Prior to the Civil War and the ratification of the Thirteenth Amendment, slavery was a very common and accepted aspect of American society. Indeed, slavery was practiced unabashedly for hundreds of years.
During this period, it would not have been uncommon to encounter slaves working openly on farms and plantations in many parts of the country. Anyone who's vaguely familiar with the history of the United States is aware of this fact.
In 1865, however, the Thirteenth Amendment abolished slavery, making it completely illegal. Yet, slavery is still alive and well in America today, only it's not as obvious.
Human Trafficking Keeps Slavery Alive
Human trafficking is a global problem, and the US is not immune to its effects. As the FBI puts it:
It’s sad but true: here in this country, people are being bought, sold, and smuggled like modern-day slaves.
Indeed, victims of human trafficking are forced to do abhorrent work in deplorable environments. They are subjected to beatings and starvation. Many find themselves working as sex slaves.
What's more, this disgusting crime against humanity provides a steady source of income for organized crime groups and terrorists around the world.
To put this into context, here are some key figures:
- It is estimated that human trafficking and forced labor is a $150 billion industry. - In the US, it's estimated that 100,000 children are forced into prostitution each year. - Globally, it's estimated that there are around 30 million victims of human trafficking. - 55 percent of all the victims are women or girls - 5.5 million of all the victims are children.
When the issue of human trafficking is discussed by law enforcement or the media, prostitution and sexual slavery are often the primary focus.
It's true that sex trafficking is a huge problem, but it often overshadows another horrendous consequence of human trafficking: forced labor.
Forced Labor Is A Hidden Form Of Modern-Day Slavery In America
There are thousands of immigrants working as forced laborers in the US, and many of them actually entered the country legally.
They come here believing that they have found a lucrative job and an opportunity to obtain a green card. In reality, they have been lied to and end up getting trapped and forced to work with no pay.
This is a form of modern-day slavery, and it's occurring right under our noses.
Ima Matul is from the Phillipines, and in 1997, she fell victim to labor trafficking in the US. When she was 17 years old, she was offered a job as a nanny in America and she jumped at the opportunity.
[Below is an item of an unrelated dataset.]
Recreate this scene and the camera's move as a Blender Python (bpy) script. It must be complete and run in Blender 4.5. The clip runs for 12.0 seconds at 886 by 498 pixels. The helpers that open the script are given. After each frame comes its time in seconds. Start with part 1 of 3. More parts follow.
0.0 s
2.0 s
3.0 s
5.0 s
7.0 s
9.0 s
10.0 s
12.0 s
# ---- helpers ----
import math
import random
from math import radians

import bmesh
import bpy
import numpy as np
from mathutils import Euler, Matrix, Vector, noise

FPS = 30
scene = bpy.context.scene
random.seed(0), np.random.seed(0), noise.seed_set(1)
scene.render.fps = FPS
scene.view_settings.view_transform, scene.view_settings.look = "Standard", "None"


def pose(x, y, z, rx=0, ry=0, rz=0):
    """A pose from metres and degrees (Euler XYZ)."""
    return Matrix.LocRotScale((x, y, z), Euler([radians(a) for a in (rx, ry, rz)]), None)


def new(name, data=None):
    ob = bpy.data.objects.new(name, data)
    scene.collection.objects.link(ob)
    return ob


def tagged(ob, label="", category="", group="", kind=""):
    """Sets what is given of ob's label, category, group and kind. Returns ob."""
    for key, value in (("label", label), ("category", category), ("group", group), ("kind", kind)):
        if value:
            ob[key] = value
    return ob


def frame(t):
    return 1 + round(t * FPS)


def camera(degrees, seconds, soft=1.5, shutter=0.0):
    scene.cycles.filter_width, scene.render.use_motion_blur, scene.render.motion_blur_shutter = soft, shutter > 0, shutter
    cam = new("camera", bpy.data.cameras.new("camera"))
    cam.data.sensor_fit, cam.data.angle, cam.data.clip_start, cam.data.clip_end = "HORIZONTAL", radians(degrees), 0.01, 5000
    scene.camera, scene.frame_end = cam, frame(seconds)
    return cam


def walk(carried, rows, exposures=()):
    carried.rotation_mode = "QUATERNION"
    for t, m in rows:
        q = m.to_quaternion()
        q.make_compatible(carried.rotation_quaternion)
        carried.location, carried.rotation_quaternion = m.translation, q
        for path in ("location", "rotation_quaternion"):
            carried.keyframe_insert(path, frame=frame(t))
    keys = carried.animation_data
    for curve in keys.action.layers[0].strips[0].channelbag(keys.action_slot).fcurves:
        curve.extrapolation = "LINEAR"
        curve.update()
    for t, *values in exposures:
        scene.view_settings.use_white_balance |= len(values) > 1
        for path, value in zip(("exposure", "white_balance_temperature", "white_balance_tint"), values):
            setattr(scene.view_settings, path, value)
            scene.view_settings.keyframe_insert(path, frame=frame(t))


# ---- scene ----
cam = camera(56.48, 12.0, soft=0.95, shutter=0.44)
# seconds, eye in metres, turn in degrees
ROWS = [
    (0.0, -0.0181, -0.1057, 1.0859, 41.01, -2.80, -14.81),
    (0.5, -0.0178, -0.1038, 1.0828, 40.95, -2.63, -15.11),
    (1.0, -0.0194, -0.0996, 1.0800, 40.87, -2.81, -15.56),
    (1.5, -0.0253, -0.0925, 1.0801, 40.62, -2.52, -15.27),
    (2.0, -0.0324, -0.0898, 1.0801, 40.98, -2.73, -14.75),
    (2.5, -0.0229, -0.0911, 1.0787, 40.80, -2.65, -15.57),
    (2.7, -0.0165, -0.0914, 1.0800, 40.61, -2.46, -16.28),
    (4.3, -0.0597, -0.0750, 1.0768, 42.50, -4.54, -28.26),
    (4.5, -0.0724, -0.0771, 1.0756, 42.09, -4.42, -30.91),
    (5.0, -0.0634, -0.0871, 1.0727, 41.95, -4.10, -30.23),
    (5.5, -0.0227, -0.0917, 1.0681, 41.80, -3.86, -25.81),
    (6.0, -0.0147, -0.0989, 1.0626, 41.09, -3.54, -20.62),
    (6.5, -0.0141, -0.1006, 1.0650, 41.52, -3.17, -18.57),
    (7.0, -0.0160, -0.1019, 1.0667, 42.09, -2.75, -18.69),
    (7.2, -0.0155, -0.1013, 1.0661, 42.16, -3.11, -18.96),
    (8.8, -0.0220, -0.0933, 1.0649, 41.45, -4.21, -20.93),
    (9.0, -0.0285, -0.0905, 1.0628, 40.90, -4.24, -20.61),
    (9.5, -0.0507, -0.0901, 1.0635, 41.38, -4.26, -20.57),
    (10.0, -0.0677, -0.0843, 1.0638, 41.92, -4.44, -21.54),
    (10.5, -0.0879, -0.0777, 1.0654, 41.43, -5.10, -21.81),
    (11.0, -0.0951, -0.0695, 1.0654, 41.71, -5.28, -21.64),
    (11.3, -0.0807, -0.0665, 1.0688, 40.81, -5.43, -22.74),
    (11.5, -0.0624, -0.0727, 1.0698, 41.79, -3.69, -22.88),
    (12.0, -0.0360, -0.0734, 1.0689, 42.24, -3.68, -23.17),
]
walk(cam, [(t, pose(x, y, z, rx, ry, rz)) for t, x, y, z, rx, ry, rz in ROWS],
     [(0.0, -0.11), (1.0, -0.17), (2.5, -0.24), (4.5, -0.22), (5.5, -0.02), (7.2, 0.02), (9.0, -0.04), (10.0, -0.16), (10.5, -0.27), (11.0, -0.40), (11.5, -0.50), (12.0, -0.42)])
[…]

Consequently, she ended up being enslaved for three years.
When she arrived, her traffickers immediately seized her passport, making it impossible for her to leave. According to Matul, her captor often threatened her, which is a large part of the reason she didn't attempt to leave:
She was threatening me, saying that if I ran away, the police would arrest me because I didn't have my passport, and that I'd be thrown in jail where I'd be raped.
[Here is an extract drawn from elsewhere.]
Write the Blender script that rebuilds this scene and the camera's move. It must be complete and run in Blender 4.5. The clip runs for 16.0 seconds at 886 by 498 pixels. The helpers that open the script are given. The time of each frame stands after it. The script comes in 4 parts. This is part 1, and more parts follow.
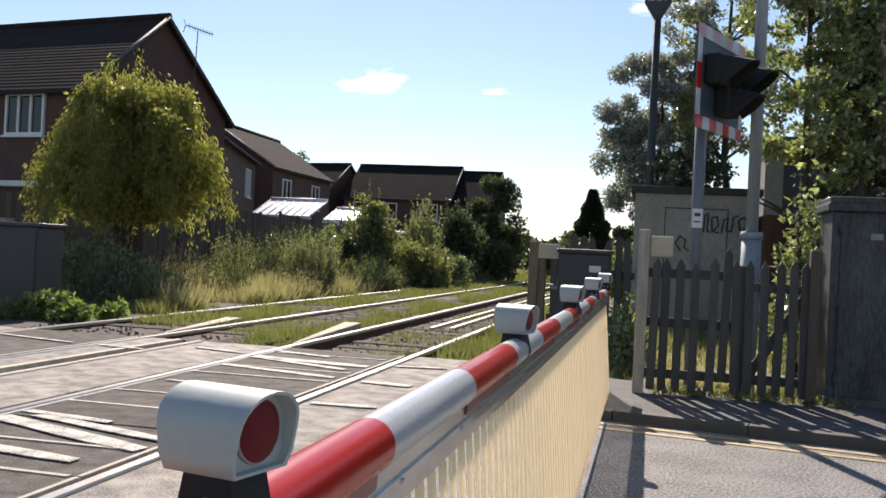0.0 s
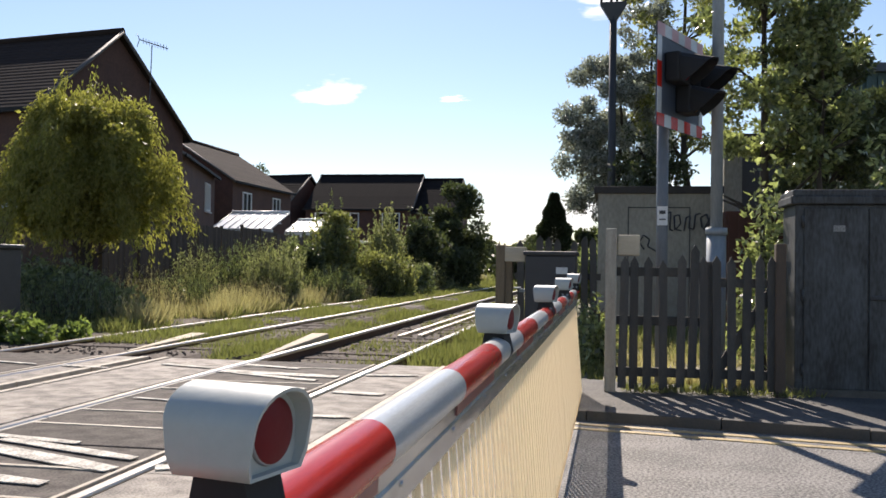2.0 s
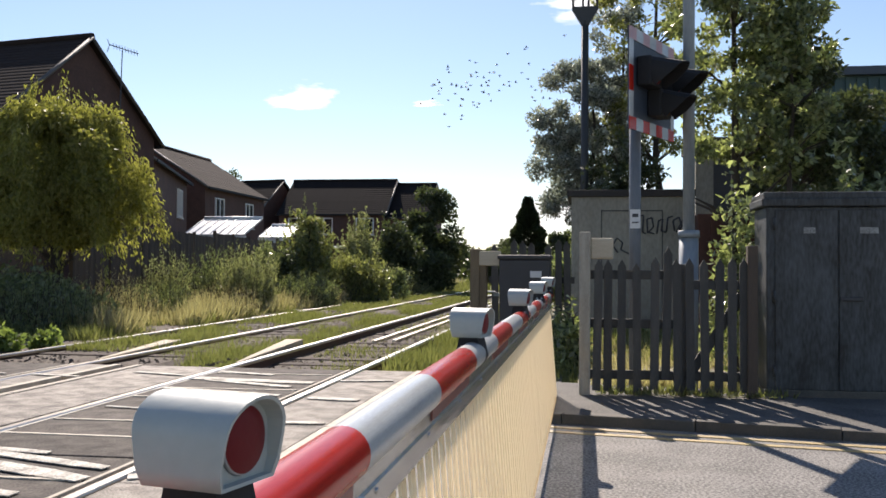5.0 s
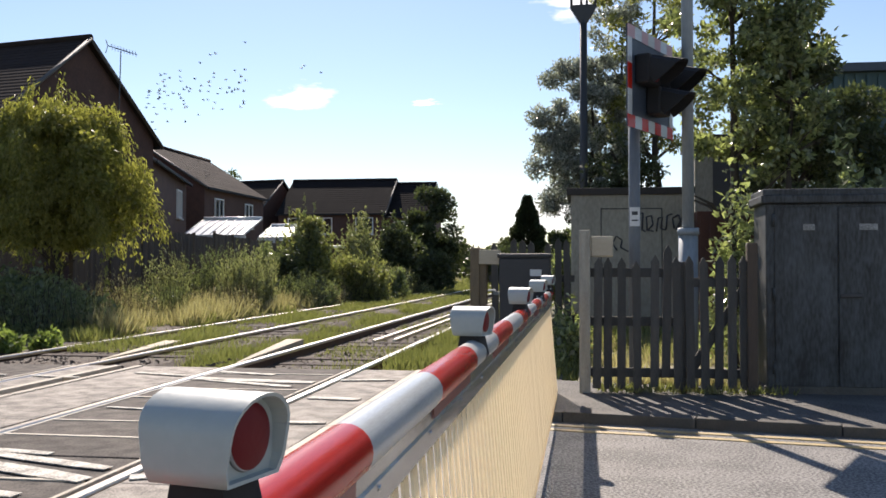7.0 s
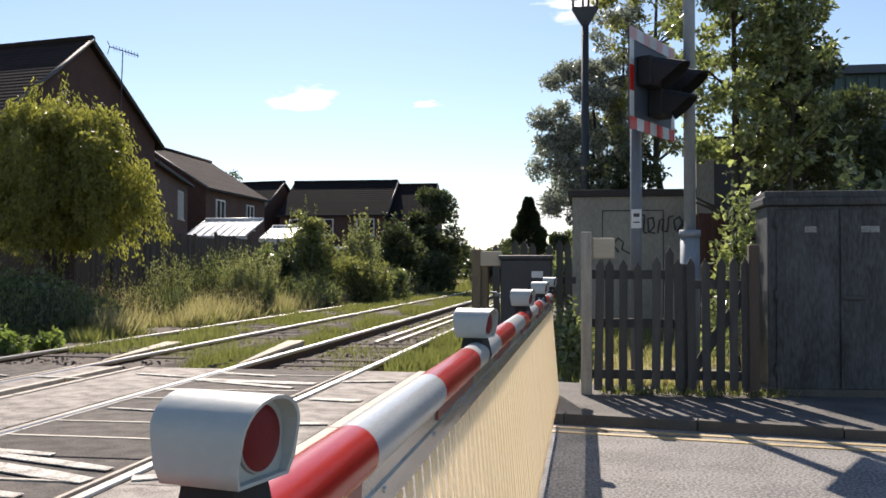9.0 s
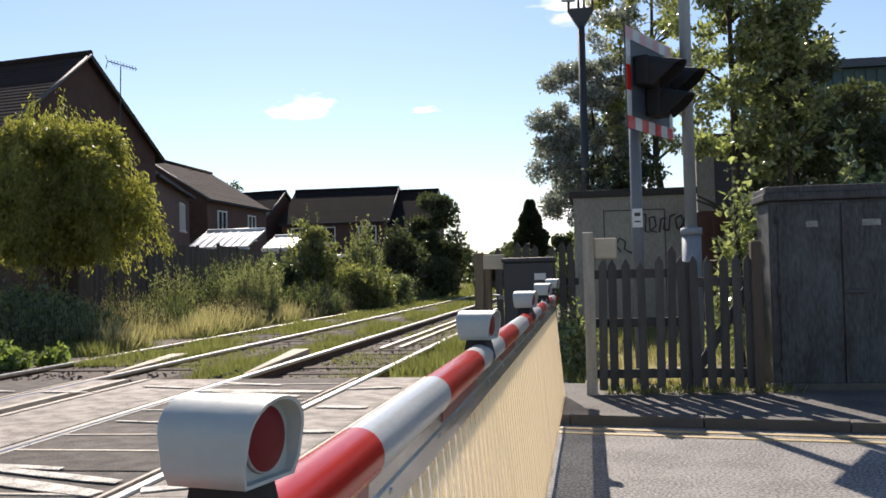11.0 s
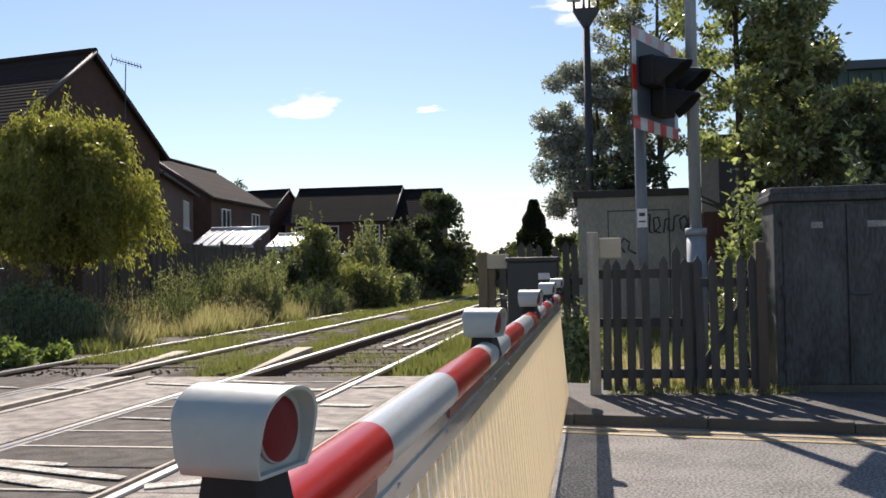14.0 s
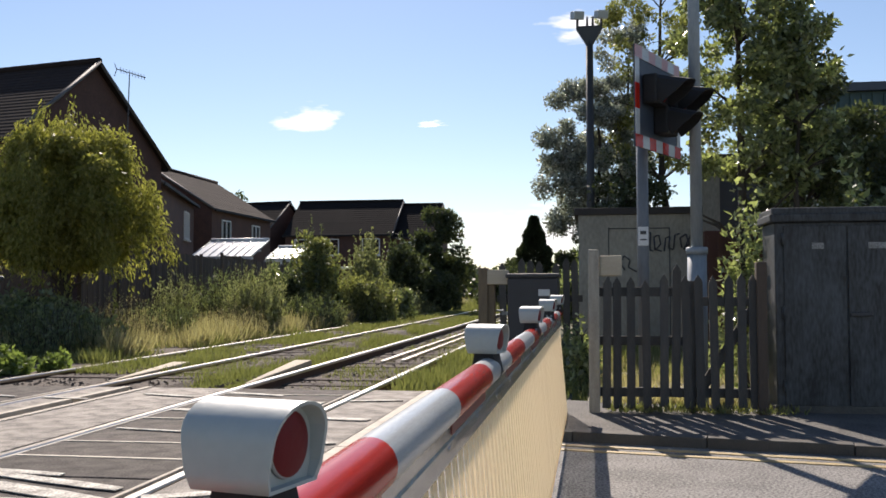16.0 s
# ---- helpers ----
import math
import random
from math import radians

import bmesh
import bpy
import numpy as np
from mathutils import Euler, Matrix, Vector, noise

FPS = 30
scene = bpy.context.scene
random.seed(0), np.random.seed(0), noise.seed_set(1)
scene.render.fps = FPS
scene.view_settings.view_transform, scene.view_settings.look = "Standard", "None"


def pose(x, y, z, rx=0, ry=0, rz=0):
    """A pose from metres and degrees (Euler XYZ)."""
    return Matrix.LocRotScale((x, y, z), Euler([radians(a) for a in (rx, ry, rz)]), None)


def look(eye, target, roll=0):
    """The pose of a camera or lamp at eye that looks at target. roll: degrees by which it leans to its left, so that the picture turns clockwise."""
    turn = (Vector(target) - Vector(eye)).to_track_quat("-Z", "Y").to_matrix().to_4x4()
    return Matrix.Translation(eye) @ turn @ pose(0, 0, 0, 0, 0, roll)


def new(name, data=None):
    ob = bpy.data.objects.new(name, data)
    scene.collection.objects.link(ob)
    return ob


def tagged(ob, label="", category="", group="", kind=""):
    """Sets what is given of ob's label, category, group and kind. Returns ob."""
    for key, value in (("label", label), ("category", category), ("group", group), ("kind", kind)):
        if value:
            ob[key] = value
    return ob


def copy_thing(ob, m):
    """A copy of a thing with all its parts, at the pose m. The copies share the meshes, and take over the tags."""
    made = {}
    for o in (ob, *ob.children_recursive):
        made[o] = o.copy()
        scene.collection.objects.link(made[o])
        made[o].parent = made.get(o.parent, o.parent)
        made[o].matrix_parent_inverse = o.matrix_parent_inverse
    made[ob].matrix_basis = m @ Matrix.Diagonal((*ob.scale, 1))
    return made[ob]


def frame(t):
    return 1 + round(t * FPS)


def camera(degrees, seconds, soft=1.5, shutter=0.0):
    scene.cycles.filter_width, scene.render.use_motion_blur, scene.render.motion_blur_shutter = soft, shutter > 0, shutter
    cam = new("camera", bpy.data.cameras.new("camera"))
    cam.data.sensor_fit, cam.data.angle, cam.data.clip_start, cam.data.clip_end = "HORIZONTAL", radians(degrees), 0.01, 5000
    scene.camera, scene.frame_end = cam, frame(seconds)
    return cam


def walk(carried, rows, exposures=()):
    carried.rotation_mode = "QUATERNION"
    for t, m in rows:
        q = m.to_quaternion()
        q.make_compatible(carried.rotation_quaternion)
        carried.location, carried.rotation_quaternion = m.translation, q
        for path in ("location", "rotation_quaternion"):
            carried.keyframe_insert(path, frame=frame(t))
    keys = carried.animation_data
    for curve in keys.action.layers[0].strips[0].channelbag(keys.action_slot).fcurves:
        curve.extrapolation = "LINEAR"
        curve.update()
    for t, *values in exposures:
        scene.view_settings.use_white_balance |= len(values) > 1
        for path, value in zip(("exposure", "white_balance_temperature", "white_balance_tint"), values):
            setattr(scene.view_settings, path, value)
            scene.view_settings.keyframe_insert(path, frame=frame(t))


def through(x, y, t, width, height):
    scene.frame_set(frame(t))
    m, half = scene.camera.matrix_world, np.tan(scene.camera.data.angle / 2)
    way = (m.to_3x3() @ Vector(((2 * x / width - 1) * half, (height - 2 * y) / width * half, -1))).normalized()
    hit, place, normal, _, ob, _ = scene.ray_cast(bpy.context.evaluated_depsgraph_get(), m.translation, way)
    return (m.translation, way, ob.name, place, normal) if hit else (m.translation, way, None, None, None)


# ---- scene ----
cam = camera(50.0, 16.0, soft=1.65)
PATH = [
    (0, (0.3196, 0.145, 1.1155), (-0.1074, 2.098, 1.1265), 2.8),
    (0.5, (0.3099, 0.155, 1.117), (-0.0801, 2.116, 1.147), 1.9),
    (1, (0.2972, 0.157, 1.1065), (-0.0778, 2.121, 1.1345), 0.9),
    (1.5, (0.285, 0.161, 1.0985), (-0.076, 2.128, 1.1275), 0.7),
    (2, (0.2738, 0.171, 1.096), (-0.0772, 2.14, 1.126), 0.8),
    (2.5, (0.262, 0.178, 1.097), (-0.088, 2.147, 1.124), 1.1),
    (3, (0.2578, 0.183, 1.1002), (-0.0912, 2.152, 1.1282), 1.2),
    (3.5, (0.2644, 0.18, 1.101), (-0.0686, 2.152, 1.135), 1.2),
    (4, (0.269, 0.183, 1.096), (-0.042, 2.159, 1.134), 1.1),
    (6.5, (0.275, 0.17, 1.096), (-0.023, 2.147, 1.136), -0.3),
    (7, (0.273, 0.17, 1.095), (-0.024, 2.148, 1.133), 0.0),
    (7.5, (0.273, 0.18, 1.093), (-0.027, 2.157, 1.132), -0.1),
    (8, (0.273, 0.182, 1.095), (-0.027, 2.159, 1.135), -0.2),
    (8.5, (0.27, 0.174, 1.095), (-0.028, 2.151, 1.137), -0.1),
    (9, (0.2678, 0.164, 1.0964), (-0.0312, 2.141, 1.1374), 0.1),
    (11.5, (0.2772, 0.149, 1.0912), (-0.0298, 2.125, 1.1442), -1.7),
    (12, (0.28, 0.146, 1.091), (-0.029, 2.121, 1.143), -1.7),
    (12.5, (0.2802, 0.147, 1.0878), (-0.0318, 2.121, 1.1398), -1.4),
    (13, (0.277, 0.148, 1.085), (-0.035, 2.123, 1.134), -1.5),
    (13.5, (0.2664, 0.153, 1.085), (-0.0446, 2.128, 1.134), -1.5),
    (14, (0.2646, 0.153, 1.0855), (-0.0464, 2.128, 1.1365), -1.1),
    (14.5, (0.264, 0.154, 1.0885), (-0.048, 2.129, 1.1375), -0.8),
    (15, (0.2622, 0.151, 1.088), (-0.0508, 2.126, 1.146), -0.9),
    (15.5, (0.2495, 0.168, 1.0888), (-0.0625, 2.142, 1.1658), -0.2),
    (16, (0.2547, 0.151, 1.0875), (-0.0553, 2.126, 1.1695), -0.2),
]
walk(cam, [(t, look(eye, target, roll)) for t, eye, target, roll in PATH], [(0.0, 0.54, 6500.0, 16.0), (9.0, 0.58, 6500.0, 16.0), (12.0, 0.54, 6500.0, 16.0), (16.0, 0.38, 6500.0, 16.0)])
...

Thus, she worked with no pay, seven days a week. When she finally learned English, she wrote a letter to a nanny at a nearby house asking for help. Fortunately, she gained her freedom.
Her story is very representative of what happens to the majority of labor trafficking victims.
Victims Pay To Come To The US, Enter Legally And End Up Forced Into Slavery
A new Urban Institute–Northeastern University study offers an intimate analysis of this issue, highlighting 122 individual cases. According to the report, "labor traffickers use violence, threats, and lies to force people to work against their will."
The report found that 71 percent of the victims had entered the US legally on temporary visas. By the time they escaped their traffickers, however, 69 percent of the victims were unauthorized to be in the country.
Here's what happens: Victims are baited with the promise of a good job. When they arrive, their travel documents are seized. Even if they have a visa, their captors hold the documents until they expire, and then threaten to have them deported to keep them in fear.
Most labor trafficking victims find themselves doing domestic work, but a large number are also working in agriculture.
Furthermore, many victims pay a "recruitment fee" to their captors prior to traveling to the US. On average, this fee comes to $6,150.
Most of these people are coming from extremely poor countries. Giving away that kind of money means putting their families in immense debt, or perhaps even bankruptcy.
What's more, it's evident that law enforcement does little to address this issue. This is partially because it's very difficult to prove that someone's actively engaged in labor trafficking. Yet, as Dara Lind notes for Vox on this subject:
Law-enforcement officials are pretty skeptical of 'illegal' immigrants who claim to have been victimized. When police get called to traffickers' houses or workplaces, for example, they often trust traffickers over victims. In one case, a farmer shot at a trafficked farmworker who was trying to escape. When the police came, they arrested the farmworker for being an unauthorized immigrant.
In essence, labor traffickers are disgusting individuals who enslave helpless immigrants through fear and coercion. Moreover, they are getting away with it the majority of the time.
Sex trafficking is terrible, but one positive is that most people are aware of it. This means that it's more likely to get addressed. Labor trafficking does not enjoy the same amount of press, even though it's also a massive problem. Simply put, in order for this to stop, this issue needs continued exposure.